Yep defo it will be related. You see, cardio is extremely high energy demanding so you cannot build any muscle when running so much and eating so little carbs. It's like chasing two hares. You either eat more to run more or eat less and run less. You have to learn your ceilings and tweak and adapt. With weight training you still need wholesome carbs but performance won't be as affected as running on low carb is. Does that help? Cardio increases cortisol which drives feeding too.
Eat all the beans if you're not big meat eaters! And quinoa, mozzarella or feta and olive salads, eggs, pickles, stuffed peppers, frittata, mushrooms, coleslaw, soups, lentil stews in the slow cooker..
Ok so I guess my ideal scenario is 2 runs, a swim, a bike ride and a couple of short strength sessions - hopefully resulting in a sprint tri in the summer.
So should I add a little more carbs and hope for a well balanced physique rather than lots of muscle?
The objectives for starting up with strength training is to tone up, and to make the cardio stuff easier and more balanced/strong. And to loose the flabby bits that didn't disappear despite marathon training!

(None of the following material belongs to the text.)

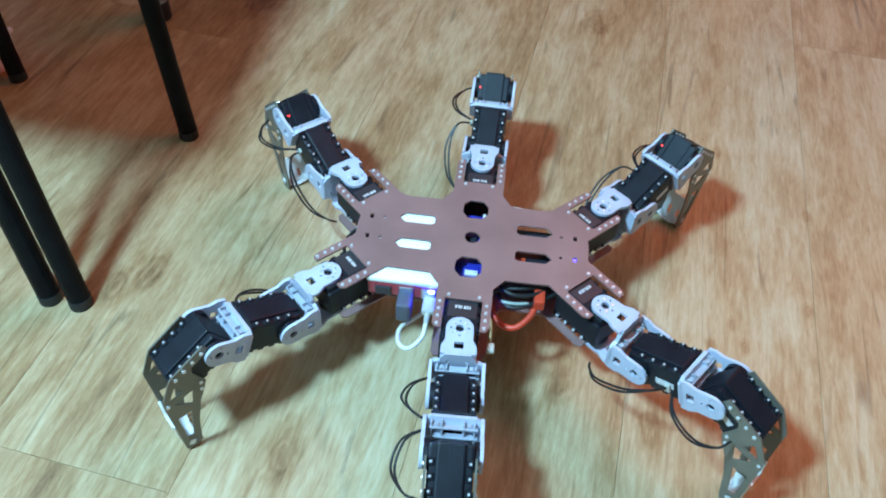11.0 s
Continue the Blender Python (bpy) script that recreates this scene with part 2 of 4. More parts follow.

My husband does triathlons and does not cut carbs at all, in fact, the opposite. I didn't know that's what you wanted so previous advice may not fit! You can't chase two hares. You can't lose fat AND gain endurance or muscle at the same time efficiently. You have to pick one and follow the guides for that one properly to see good results. If you dabble with two ideas you will get below average results. So a strength training session once or twice per week is good, and on your long swim/run/bike days if you are going hard for 60 mins or longer you will def need fuel before, so that you have stored glycogen ready to use. If you find you are weak during it then eat an extrea piece or two of fruit before the next one and see if that helps. Cutting carbs too much will make everything hard, after all it is our fuel. So eating a cutting or fat loss diet does not go hand in hand with triathlons at all. At the end of the day you need to learn what works for you, so the best way to do that is keep a diary notebook logging your food and exercise and measurements/body photos and then establish a pattern, assess it in 4-6 weeks and tweak it if it isn't working.
Going to have a look at the lifting book recommend further up. I started going to the gym recently but am I bit lost, doesn't help that after telling the man who did my induction he didn't take me into the proper weights area
I think I need a few PT sessions to get my form for deadlifts and squats.
I follow loads of bikini competitors on Instagram, would love to get the lean but still feminine look they have
Yes definitely do use a PT if you can for deadlifts and squats. Once you've learned it you can go it alone but it is still useful to sometimes ask for a form check as you forget sometimes what it is supposed to look like. I had to come off Instagram. It is so far detached from real life. They cut SO hard for those comps, causing serious metabolic damage.
Ha I did allude to it at the beginning but as its only a sprint tri it doesn't feel like a 'proper' triathlon!
So, I need more carbs than low carb and that should ease the crappy, exhausted runs that I've been enduring lately.
That still leaves me with the question of how to tone up my some what flabby arms and core . I don't want to chase 2 hares - I just want to be one toned and athletic hare! So how do I make my runners engine have a toned exterior?!
I know just what you mean! Of course that will happen naturally with weights, just go for it, you'll be fine! Heavy, low reps will make those muscles stand to attention and adapt to grow a bit bigger. Losing some body fat will help to reveal them, we've all got them!